## Set problem:
No pictures go into the copy. Write out exactly the lines below from the one containing "Write a Blender" through the one containing "what is given".

[start of Data listing]

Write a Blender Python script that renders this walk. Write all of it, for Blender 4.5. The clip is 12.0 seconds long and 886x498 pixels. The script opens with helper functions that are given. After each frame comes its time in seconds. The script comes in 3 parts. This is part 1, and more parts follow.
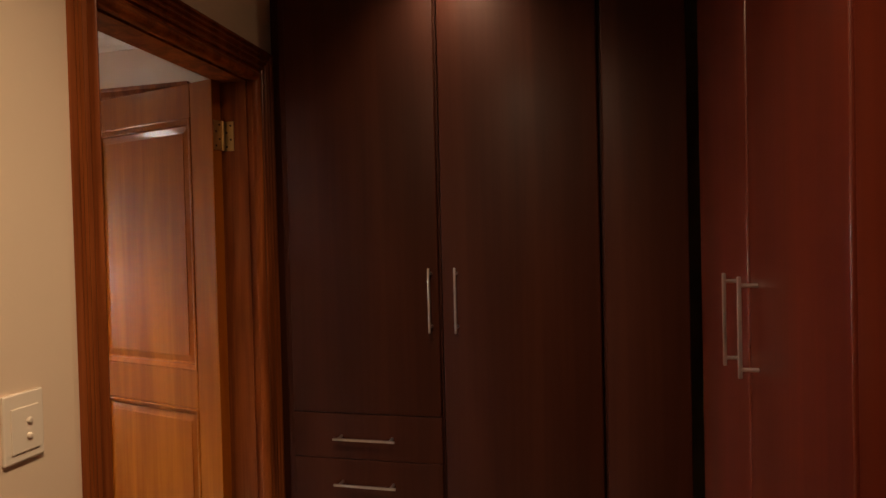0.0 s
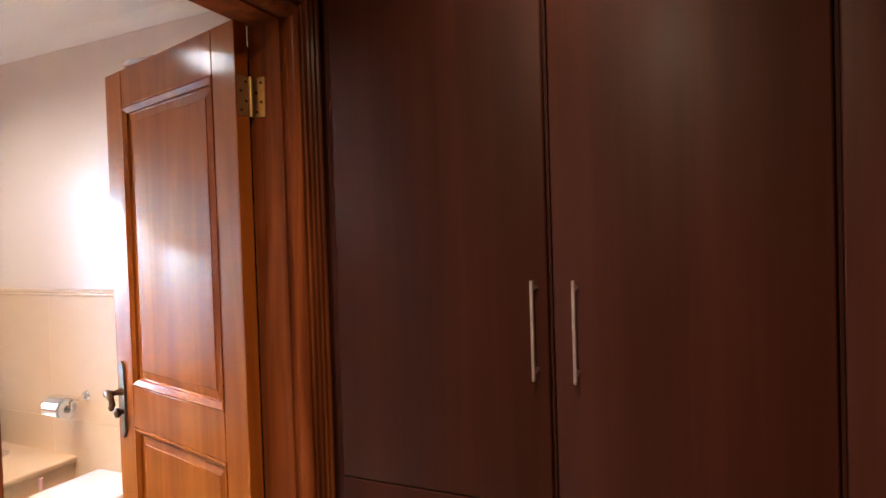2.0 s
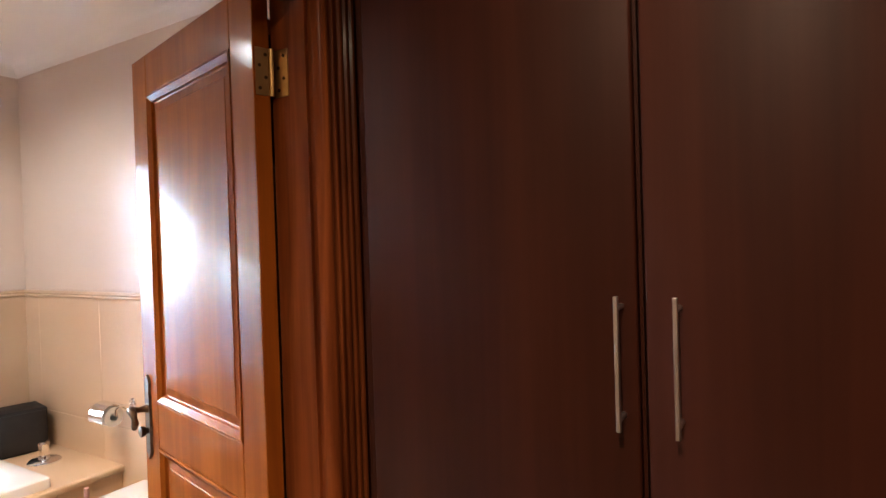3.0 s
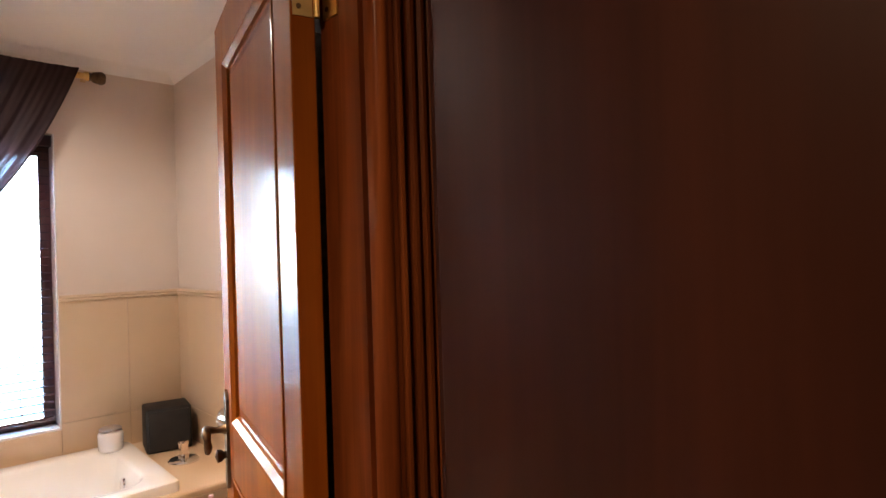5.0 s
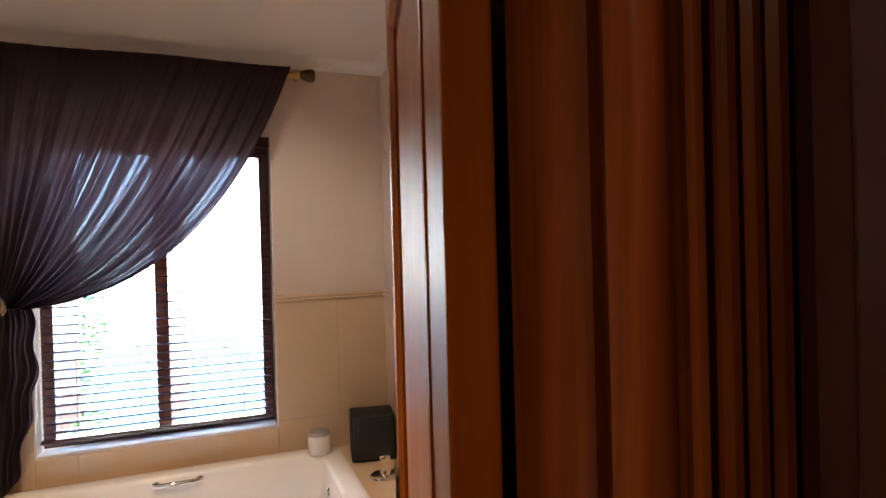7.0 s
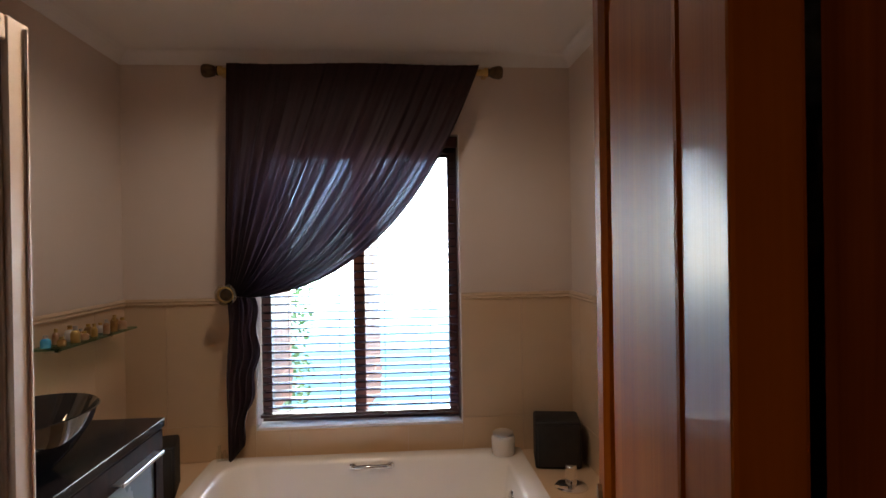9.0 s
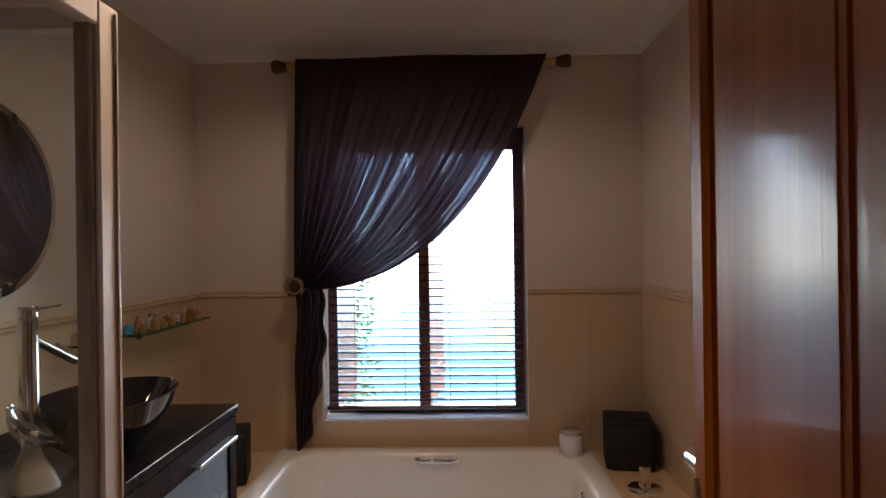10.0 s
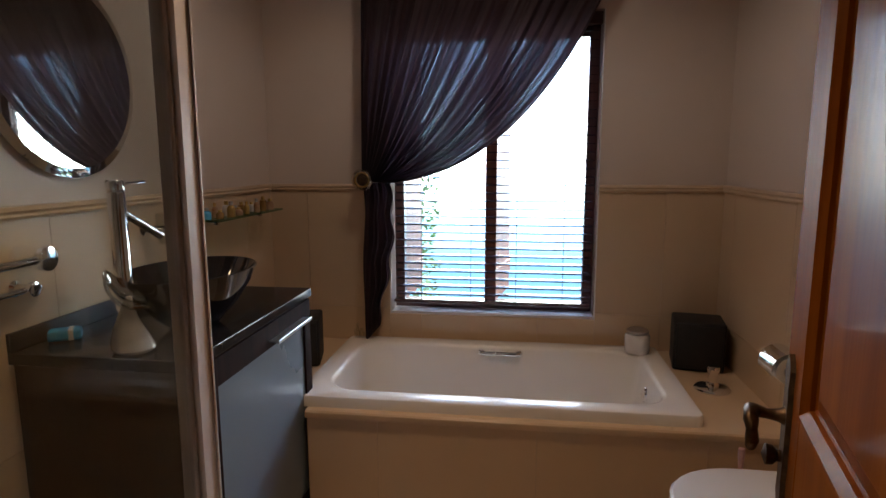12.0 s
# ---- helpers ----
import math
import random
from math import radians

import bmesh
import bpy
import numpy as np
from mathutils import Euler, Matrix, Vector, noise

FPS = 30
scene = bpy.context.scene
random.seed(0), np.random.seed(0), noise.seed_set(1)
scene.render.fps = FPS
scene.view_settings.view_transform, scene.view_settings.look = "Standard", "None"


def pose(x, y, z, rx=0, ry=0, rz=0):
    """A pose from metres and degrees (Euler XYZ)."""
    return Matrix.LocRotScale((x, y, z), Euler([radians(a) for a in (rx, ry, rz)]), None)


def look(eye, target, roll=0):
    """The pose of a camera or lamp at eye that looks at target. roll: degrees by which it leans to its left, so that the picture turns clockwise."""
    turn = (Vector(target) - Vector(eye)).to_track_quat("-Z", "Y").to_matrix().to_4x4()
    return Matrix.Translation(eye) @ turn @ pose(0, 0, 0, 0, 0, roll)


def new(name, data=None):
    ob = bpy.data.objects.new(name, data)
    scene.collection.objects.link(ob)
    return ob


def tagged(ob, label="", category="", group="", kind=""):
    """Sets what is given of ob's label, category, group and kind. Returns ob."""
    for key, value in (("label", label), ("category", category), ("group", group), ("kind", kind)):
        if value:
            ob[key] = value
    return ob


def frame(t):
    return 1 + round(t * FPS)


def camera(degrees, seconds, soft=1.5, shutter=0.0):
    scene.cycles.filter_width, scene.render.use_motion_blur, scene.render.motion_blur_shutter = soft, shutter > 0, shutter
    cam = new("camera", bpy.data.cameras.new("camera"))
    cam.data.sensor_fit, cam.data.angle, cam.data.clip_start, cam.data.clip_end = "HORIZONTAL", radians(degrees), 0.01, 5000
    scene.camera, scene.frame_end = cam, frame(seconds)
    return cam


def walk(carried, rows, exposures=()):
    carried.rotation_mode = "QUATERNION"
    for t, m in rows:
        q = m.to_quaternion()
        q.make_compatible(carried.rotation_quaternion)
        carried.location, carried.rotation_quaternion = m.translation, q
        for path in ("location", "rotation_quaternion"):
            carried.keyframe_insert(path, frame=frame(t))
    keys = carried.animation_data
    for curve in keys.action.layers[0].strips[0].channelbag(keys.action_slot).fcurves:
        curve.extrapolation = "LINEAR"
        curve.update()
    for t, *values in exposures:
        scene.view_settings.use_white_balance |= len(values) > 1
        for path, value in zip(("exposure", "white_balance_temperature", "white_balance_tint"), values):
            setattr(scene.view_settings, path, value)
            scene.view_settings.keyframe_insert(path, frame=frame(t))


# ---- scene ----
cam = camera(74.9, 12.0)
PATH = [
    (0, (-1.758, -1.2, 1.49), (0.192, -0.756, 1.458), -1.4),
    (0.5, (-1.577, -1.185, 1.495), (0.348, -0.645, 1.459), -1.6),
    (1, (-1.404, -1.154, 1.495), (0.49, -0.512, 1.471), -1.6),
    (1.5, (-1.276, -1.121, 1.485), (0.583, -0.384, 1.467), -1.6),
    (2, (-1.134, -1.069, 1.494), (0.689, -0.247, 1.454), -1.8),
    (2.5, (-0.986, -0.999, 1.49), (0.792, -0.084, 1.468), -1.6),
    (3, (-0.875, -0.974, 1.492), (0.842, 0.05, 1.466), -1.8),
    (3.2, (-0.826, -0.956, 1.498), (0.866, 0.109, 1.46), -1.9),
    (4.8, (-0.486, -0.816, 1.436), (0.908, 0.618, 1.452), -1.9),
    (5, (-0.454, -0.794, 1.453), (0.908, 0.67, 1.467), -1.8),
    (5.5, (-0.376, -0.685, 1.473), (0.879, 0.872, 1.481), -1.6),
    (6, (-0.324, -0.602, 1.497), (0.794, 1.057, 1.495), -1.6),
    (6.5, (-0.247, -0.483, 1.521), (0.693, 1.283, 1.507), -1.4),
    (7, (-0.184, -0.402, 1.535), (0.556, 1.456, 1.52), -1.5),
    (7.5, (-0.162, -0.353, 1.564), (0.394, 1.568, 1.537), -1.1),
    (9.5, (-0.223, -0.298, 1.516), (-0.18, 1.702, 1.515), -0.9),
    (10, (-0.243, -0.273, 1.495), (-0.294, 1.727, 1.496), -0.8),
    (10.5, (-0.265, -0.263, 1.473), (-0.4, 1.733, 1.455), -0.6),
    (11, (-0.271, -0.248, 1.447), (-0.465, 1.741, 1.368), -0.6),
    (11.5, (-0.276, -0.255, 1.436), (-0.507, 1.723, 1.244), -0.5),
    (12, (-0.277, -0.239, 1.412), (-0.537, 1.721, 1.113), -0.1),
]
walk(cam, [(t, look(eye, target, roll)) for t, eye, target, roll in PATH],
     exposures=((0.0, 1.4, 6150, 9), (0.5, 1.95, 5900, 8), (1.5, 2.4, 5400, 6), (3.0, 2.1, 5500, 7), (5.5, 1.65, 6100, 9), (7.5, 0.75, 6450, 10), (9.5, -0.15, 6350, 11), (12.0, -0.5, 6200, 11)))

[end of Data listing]
[start of Data listing]

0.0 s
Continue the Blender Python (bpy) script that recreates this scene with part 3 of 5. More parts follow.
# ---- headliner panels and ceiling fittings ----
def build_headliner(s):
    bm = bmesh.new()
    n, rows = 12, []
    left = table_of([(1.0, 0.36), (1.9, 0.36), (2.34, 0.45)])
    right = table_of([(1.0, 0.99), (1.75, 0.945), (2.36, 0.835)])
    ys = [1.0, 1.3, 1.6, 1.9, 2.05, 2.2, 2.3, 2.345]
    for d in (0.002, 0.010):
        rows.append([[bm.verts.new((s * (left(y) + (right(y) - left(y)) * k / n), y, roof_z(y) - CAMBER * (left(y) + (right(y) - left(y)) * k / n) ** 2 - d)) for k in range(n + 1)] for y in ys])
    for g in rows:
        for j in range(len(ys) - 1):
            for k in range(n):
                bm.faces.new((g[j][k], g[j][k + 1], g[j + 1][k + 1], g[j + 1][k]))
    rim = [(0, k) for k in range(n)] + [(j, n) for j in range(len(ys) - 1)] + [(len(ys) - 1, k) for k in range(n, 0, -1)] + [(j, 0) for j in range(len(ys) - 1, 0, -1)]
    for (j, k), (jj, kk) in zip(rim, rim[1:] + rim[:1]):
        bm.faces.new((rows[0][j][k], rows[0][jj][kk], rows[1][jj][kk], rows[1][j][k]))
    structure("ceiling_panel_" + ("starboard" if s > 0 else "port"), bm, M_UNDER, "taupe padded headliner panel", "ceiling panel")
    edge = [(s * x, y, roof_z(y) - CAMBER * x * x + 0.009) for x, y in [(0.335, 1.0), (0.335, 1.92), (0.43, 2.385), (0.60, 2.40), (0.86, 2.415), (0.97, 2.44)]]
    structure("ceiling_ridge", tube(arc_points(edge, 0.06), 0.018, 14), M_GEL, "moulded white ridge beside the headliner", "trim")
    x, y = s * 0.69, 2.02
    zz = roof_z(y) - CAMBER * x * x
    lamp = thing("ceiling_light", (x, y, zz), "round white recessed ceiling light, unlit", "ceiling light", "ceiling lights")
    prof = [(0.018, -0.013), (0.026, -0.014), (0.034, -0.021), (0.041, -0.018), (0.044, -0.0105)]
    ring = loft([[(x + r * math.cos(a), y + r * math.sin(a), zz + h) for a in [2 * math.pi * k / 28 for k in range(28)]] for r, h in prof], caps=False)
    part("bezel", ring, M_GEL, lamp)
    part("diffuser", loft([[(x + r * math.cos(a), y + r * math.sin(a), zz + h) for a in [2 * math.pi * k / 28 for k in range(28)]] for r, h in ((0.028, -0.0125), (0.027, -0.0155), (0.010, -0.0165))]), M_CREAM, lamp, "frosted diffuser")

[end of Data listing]

## Problem solution:
Write a Blender Python script that renders this walk. Write all of it, for Blender 4.5. The clip is 12.0 seconds long and 886x498 pixels. The script opens with helper functions that are given. After each frame comes its time in seconds. The script comes in 3 parts. This is part 1, and more parts follow.
0.0 s
2.0 s
3.0 s
5.0 s
7.0 s
9.0 s
10.0 s
12.0 s
# ---- helpers ----
import math
import random
from math import radians

import bmesh
import bpy
import numpy as np
from mathutils import Euler, Matrix, Vector, noise

FPS = 30
scene = bpy.context.scene
random.seed(0), np.random.seed(0), noise.seed_set(1)
scene.render.fps = FPS
scene.view_settings.view_transform, scene.view_settings.look = "Standard", "None"


def pose(x, y, z, rx=0, ry=0, rz=0):
    """A pose from metres and degrees (Euler XYZ)."""
    return Matrix.LocRotScale((x, y, z), Euler([radians(a) for a in (rx, ry, rz)]), None)


def look(eye, target, roll=0):
    """The pose of a camera or lamp at eye that looks at target. roll: degrees by which it leans to its left, so that the picture turns clockwise."""
    turn = (Vector(target) - Vector(eye)).to_track_quat("-Z", "Y").to_matrix().to_4x4()
    return Matrix.Translation(eye) @ turn @ pose(0, 0, 0, 0, 0, roll)


def new(name, data=None):
    ob = bpy.data.objects.new(name, data)
    scene.collection.objects.link(ob)
    return ob


def tagged(ob, label="", category="", group="", kind=""):
    """Sets what is given of ob's label, category, group and kind. Returns ob."""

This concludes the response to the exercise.